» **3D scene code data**
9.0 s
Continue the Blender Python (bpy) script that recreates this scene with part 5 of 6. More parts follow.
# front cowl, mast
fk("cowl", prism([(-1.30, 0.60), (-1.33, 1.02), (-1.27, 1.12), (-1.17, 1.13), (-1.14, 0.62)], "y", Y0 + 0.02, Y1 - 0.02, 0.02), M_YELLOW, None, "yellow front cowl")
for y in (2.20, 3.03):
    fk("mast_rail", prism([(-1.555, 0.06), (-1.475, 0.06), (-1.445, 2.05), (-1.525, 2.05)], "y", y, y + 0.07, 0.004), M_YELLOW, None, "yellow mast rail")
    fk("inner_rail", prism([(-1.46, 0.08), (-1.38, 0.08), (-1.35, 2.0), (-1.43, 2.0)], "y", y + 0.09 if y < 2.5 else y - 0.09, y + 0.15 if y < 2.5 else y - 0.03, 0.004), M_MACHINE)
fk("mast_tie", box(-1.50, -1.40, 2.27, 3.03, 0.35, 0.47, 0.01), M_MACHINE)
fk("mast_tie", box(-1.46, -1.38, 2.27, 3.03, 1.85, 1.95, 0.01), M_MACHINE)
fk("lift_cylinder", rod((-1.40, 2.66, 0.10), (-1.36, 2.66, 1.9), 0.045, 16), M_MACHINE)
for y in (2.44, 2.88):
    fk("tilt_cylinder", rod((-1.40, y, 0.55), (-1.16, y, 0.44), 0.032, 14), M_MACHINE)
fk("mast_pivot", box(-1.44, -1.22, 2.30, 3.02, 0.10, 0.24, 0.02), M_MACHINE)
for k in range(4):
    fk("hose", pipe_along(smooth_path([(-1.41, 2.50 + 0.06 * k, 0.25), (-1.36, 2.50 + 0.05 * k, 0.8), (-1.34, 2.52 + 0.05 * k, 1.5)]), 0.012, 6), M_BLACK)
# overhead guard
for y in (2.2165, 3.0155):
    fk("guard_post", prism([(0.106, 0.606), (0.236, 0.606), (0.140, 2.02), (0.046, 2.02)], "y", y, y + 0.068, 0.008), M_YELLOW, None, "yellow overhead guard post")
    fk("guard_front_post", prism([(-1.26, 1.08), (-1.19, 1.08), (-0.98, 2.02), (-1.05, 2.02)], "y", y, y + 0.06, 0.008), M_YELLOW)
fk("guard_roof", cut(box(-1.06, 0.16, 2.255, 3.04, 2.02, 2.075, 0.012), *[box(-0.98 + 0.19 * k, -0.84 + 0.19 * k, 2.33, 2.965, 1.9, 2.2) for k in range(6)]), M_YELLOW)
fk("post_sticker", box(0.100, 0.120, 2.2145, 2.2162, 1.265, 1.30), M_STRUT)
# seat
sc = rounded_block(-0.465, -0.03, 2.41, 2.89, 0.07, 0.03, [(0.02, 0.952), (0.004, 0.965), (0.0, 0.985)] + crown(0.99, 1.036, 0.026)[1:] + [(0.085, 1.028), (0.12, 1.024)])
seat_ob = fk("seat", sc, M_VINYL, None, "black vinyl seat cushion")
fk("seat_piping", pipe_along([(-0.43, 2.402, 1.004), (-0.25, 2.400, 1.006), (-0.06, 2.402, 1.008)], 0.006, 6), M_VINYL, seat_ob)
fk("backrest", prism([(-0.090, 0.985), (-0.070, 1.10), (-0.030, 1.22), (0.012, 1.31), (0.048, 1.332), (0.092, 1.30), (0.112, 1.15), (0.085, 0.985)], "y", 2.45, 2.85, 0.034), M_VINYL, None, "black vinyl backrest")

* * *

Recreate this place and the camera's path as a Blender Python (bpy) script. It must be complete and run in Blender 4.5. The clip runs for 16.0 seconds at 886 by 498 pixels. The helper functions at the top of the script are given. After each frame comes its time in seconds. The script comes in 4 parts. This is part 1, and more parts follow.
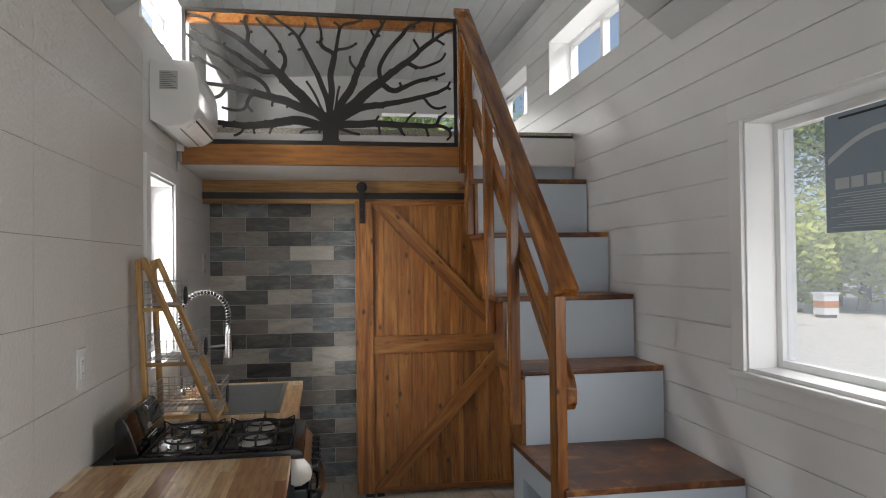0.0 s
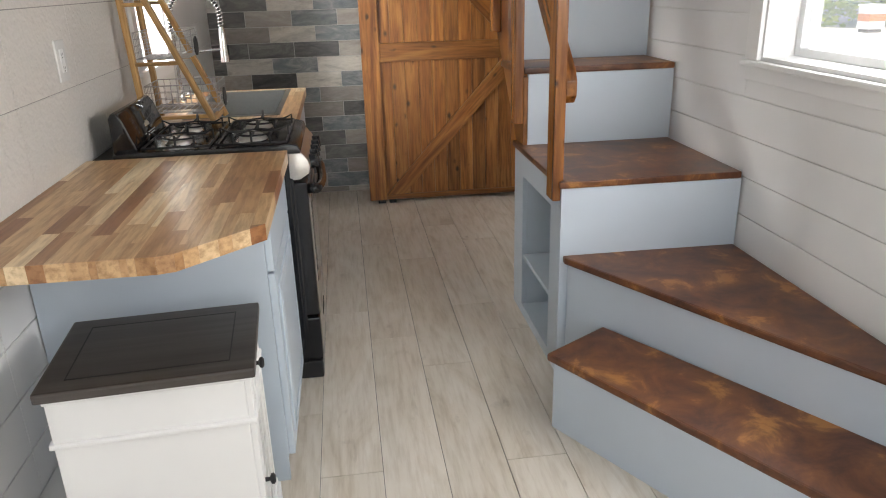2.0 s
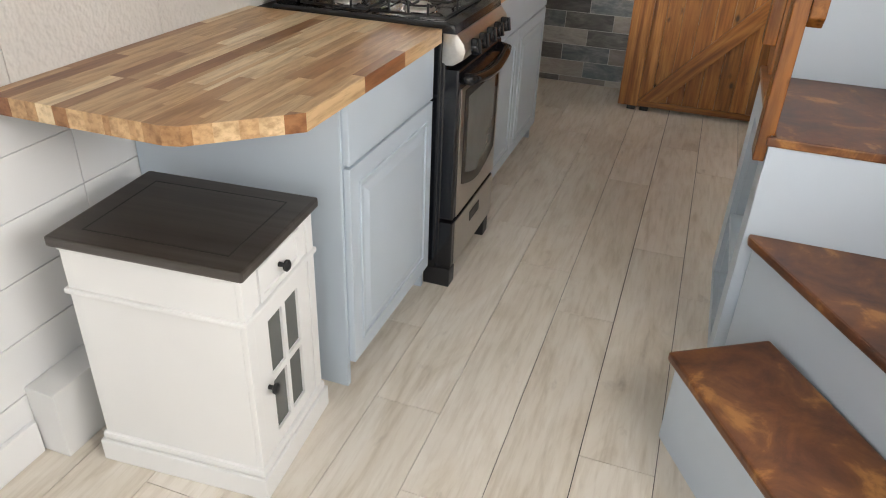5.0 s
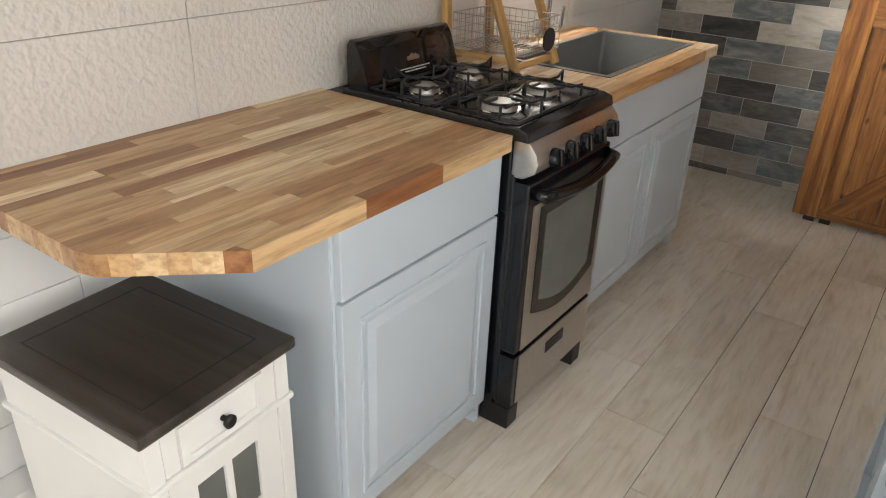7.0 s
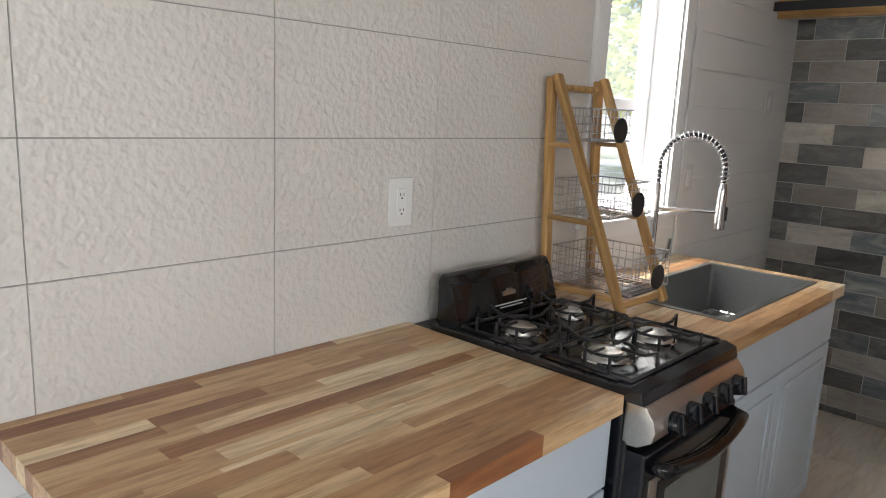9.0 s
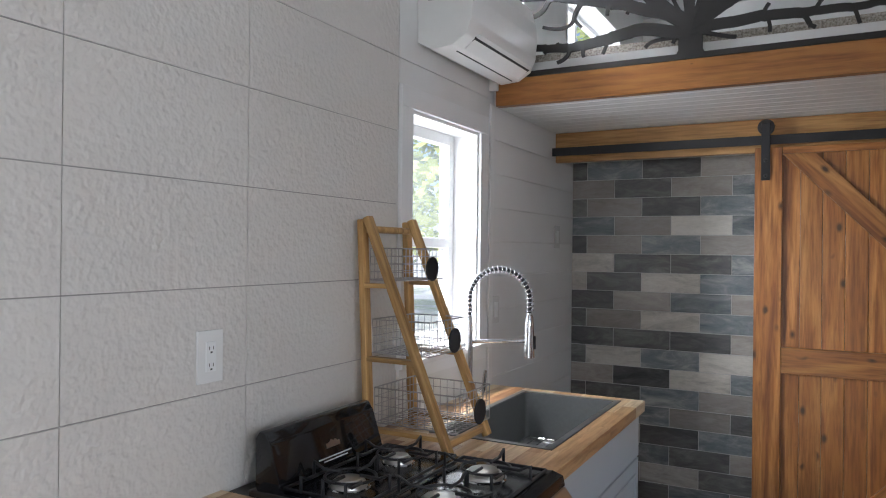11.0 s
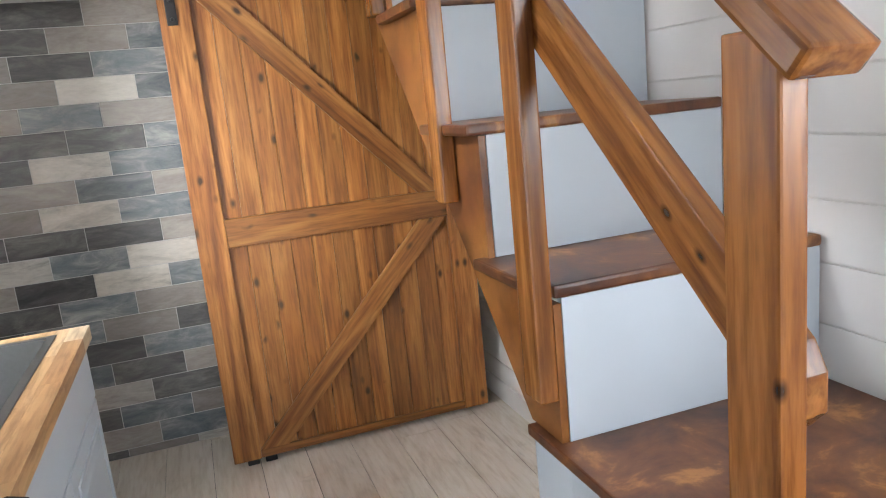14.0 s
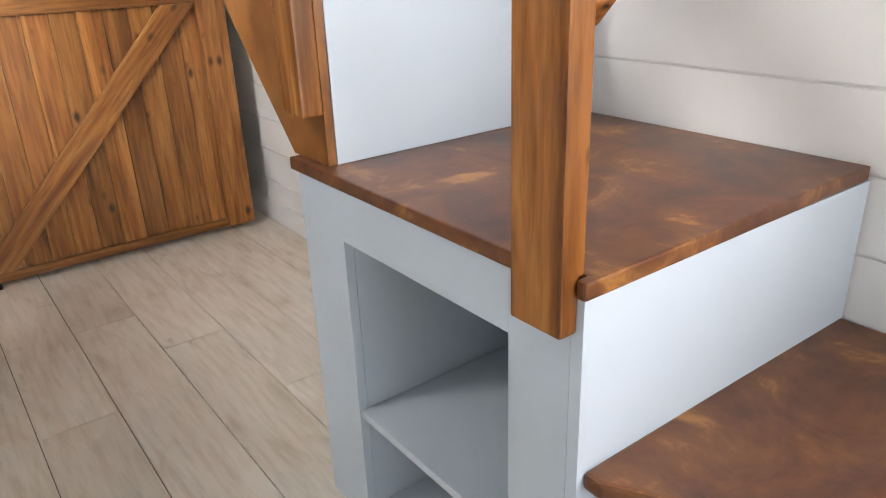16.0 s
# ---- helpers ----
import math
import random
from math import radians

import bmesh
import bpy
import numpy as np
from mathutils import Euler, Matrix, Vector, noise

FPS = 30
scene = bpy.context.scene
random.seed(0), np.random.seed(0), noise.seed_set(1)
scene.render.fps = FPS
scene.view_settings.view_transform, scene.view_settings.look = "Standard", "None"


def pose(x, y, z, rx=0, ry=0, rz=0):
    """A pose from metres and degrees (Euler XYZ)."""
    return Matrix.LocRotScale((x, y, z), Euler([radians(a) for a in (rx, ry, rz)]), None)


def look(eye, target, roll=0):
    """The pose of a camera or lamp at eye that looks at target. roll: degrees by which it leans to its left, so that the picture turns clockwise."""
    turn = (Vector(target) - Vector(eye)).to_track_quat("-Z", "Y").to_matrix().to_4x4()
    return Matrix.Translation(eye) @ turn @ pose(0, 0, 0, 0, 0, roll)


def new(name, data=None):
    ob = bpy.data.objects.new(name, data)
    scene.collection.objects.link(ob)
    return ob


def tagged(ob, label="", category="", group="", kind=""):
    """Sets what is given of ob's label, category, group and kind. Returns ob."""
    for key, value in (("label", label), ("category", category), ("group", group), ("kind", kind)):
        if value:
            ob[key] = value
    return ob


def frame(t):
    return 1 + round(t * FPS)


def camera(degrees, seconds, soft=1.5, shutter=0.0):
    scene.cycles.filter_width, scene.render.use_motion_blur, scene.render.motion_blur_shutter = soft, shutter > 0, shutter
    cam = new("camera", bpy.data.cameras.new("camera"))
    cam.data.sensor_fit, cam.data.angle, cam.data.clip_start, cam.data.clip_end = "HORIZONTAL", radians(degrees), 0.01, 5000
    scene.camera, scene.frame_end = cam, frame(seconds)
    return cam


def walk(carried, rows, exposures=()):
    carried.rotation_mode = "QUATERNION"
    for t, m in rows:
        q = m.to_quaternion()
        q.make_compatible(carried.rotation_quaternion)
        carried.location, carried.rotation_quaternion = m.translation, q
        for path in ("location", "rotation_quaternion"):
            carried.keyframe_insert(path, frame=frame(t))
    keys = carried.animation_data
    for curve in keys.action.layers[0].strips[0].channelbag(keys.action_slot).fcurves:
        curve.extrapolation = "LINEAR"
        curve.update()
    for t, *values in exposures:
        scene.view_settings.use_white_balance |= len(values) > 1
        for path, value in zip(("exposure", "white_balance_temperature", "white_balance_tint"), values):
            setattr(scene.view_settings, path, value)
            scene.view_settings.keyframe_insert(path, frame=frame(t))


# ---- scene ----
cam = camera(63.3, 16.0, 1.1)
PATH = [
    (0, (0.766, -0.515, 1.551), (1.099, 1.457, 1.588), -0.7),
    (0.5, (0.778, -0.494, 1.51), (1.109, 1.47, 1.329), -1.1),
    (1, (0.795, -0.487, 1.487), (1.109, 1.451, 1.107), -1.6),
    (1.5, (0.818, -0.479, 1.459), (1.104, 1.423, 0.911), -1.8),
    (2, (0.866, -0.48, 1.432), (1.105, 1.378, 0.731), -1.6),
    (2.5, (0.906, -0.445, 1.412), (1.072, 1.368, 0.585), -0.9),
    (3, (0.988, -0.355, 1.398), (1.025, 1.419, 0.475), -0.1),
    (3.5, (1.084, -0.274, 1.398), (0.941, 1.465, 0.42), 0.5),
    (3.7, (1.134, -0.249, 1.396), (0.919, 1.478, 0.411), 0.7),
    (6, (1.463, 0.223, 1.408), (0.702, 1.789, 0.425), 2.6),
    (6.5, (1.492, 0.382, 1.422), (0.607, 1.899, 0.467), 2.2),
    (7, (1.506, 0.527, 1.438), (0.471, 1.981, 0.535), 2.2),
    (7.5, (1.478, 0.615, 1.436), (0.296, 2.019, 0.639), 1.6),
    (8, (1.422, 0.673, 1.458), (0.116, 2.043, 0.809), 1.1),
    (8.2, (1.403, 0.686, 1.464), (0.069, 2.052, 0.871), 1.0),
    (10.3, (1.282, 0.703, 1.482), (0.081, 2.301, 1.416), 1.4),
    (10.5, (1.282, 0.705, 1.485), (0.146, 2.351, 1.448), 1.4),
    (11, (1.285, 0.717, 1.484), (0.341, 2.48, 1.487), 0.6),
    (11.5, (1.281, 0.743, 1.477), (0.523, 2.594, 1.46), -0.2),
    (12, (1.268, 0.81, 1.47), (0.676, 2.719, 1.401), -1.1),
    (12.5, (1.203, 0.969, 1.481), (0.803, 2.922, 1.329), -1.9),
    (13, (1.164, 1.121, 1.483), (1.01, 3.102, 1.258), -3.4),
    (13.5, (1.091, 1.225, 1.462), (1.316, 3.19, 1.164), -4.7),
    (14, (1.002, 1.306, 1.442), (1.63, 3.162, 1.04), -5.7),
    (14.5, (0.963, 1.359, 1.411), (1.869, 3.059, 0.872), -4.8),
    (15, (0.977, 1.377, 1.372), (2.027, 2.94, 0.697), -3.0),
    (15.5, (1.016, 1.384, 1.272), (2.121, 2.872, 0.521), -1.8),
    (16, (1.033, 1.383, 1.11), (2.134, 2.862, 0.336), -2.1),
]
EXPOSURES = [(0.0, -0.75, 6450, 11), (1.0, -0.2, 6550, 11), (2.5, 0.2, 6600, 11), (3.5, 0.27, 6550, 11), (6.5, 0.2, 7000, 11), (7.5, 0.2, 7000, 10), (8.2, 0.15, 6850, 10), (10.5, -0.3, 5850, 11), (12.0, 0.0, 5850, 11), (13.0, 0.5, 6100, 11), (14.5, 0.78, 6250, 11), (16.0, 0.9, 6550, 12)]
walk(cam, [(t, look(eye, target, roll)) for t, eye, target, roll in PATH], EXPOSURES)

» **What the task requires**
Check each line of the records above for the word "rows", then give the number of lines that have it, with no other words.

» **The solution**
2